DATASET RECORDS.
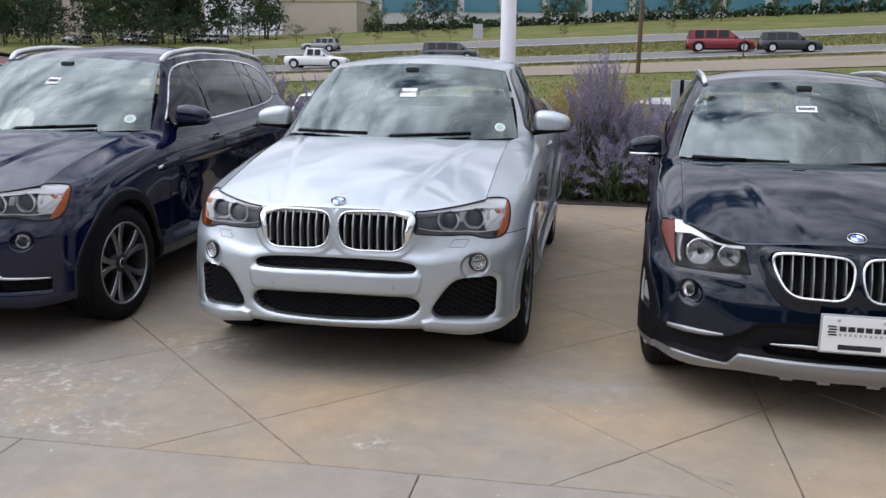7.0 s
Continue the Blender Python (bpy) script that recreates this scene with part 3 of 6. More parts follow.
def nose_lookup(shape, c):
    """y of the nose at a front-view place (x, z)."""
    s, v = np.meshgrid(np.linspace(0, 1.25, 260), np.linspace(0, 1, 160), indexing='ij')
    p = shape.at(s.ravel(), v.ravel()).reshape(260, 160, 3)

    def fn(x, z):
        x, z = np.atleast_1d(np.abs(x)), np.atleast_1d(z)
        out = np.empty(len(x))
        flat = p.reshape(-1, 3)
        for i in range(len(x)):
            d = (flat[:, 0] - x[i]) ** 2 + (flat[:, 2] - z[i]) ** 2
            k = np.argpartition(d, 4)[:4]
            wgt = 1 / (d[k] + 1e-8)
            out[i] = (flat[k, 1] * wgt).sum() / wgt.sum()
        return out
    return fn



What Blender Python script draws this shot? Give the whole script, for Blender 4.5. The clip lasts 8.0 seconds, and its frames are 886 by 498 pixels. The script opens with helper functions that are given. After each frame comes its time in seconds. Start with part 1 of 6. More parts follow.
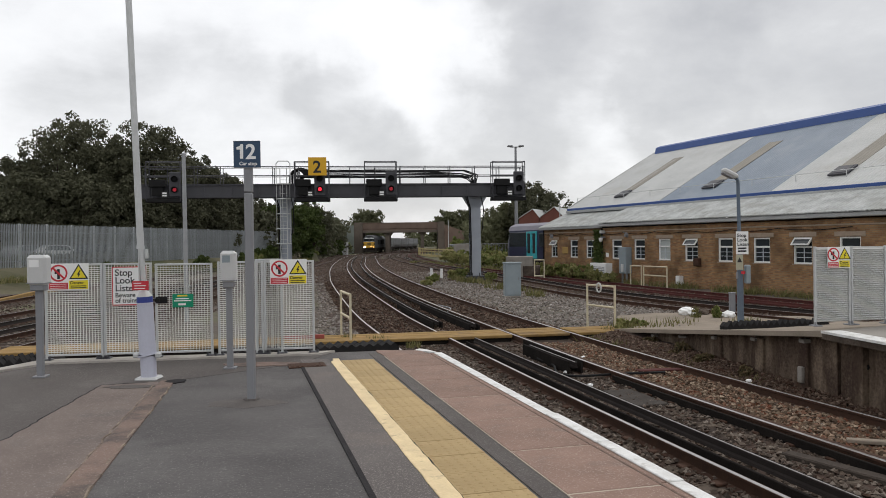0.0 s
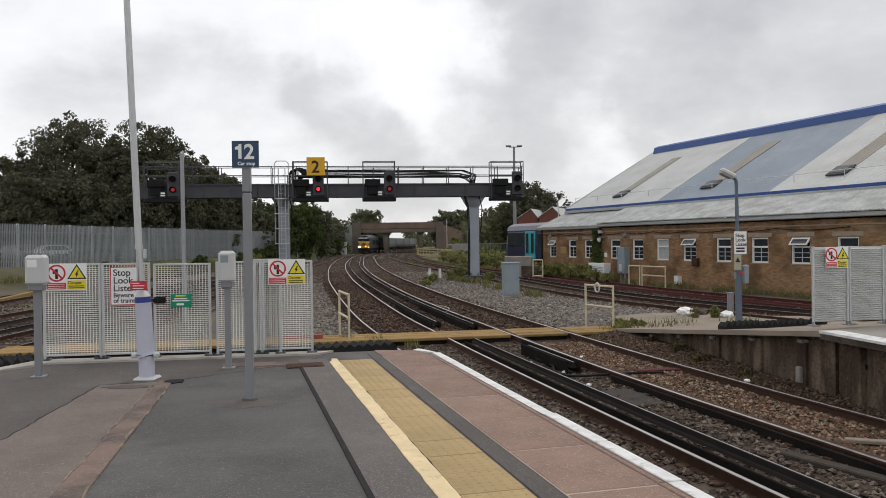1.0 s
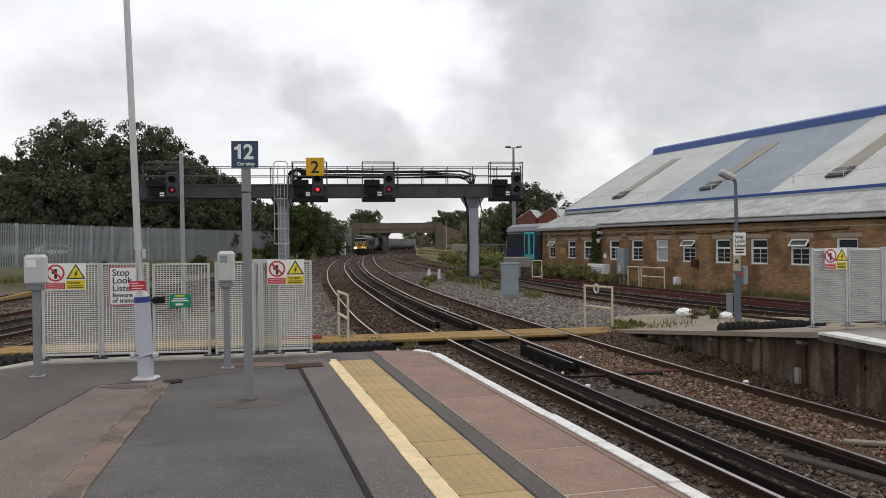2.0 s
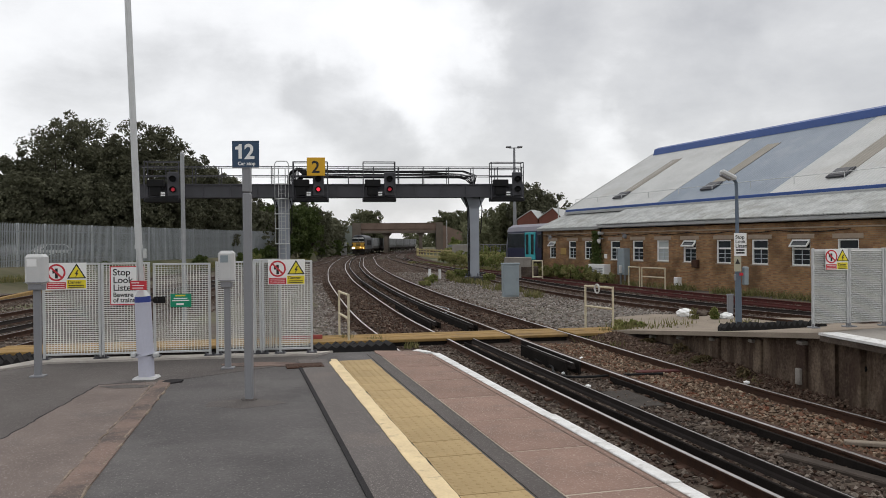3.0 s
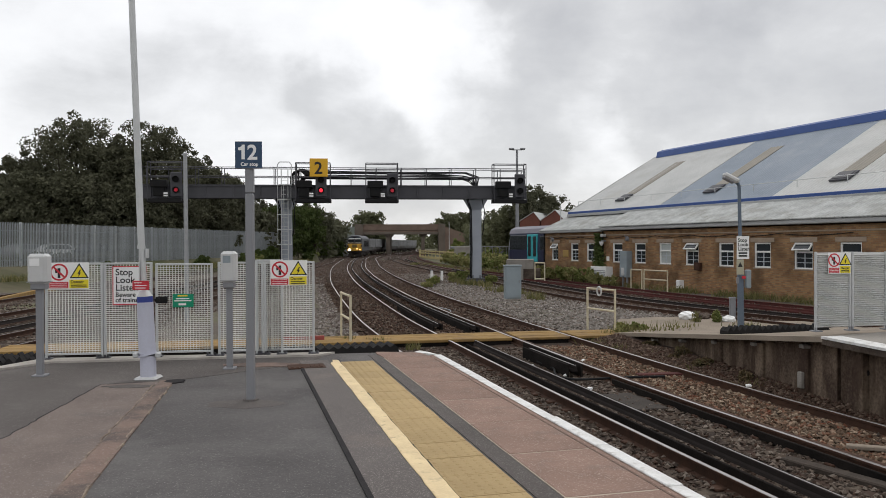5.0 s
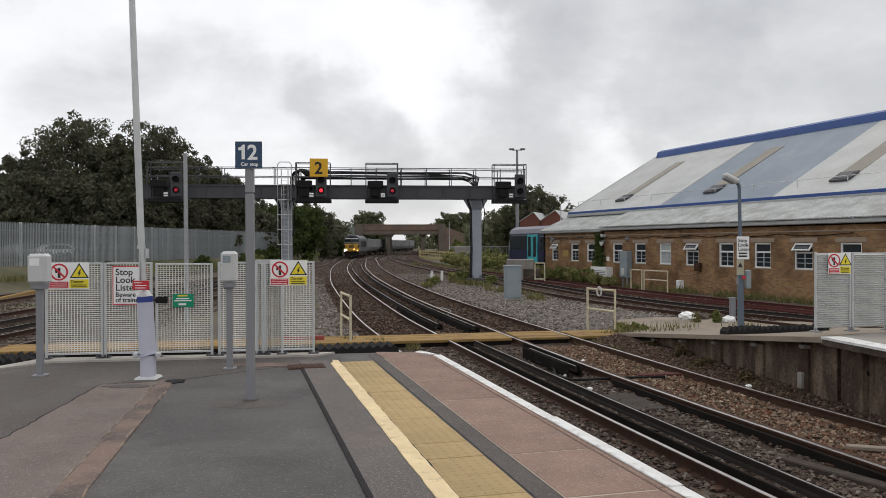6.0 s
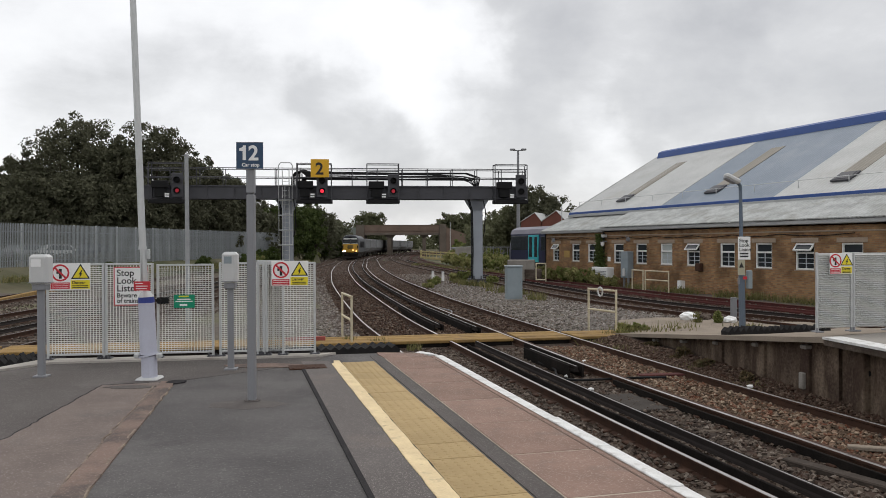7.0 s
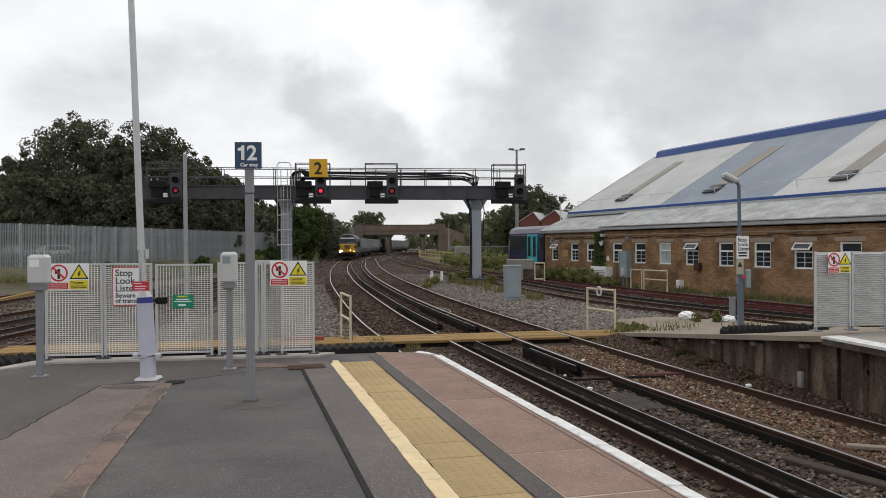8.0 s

THE EXERCISE. From the entries above, output every line exactly and omit any image.

ANSWER BELOW.
7.0 s
Continue the Blender Python (bpy) script that recreates this scene with part 3 of 6. More parts follow.
def nose_lookup(shape, c):
    """y of the nose at a front-view place (x, z)."""
    s, v = np.meshgrid(np.linspace(0, 1.25, 260), np.linspace(0, 1, 160), indexing='ij')
    p = shape.at(s.ravel(), v.ravel()).reshape(260, 160, 3)

    def fn(x, z):
        x, z = np.atleast_1d(np.abs(x)), np.atleast_1d(z)
        out = np.empty(len(x))
        flat = p.reshape(-1, 3)
        for i in range(len(x)):
            d = (flat[:, 0] - x[i]) ** 2 + (flat[:, 2] - z[i]) ** 2
            k = np.argpartition(d, 4)[:4]
            wgt = 1 / (d[k] + 1e-8)
            out[i] = (flat[k, 1] * wgt).sum() / wgt.sum()
        return out
    return fn



What Blender Python script draws this shot? Give the whole script, for Blender 4.5. The clip lasts 8.0 seconds, and its frames are 886 by 498 pixels. The script opens with helper functions that are given. After each frame comes its time in seconds. Start with part 1 of 6. More parts follow.
0.0 s
1.0 s
2.0 s
3.0 s
5.0 s
6.0 s
7.0 s
8.0 s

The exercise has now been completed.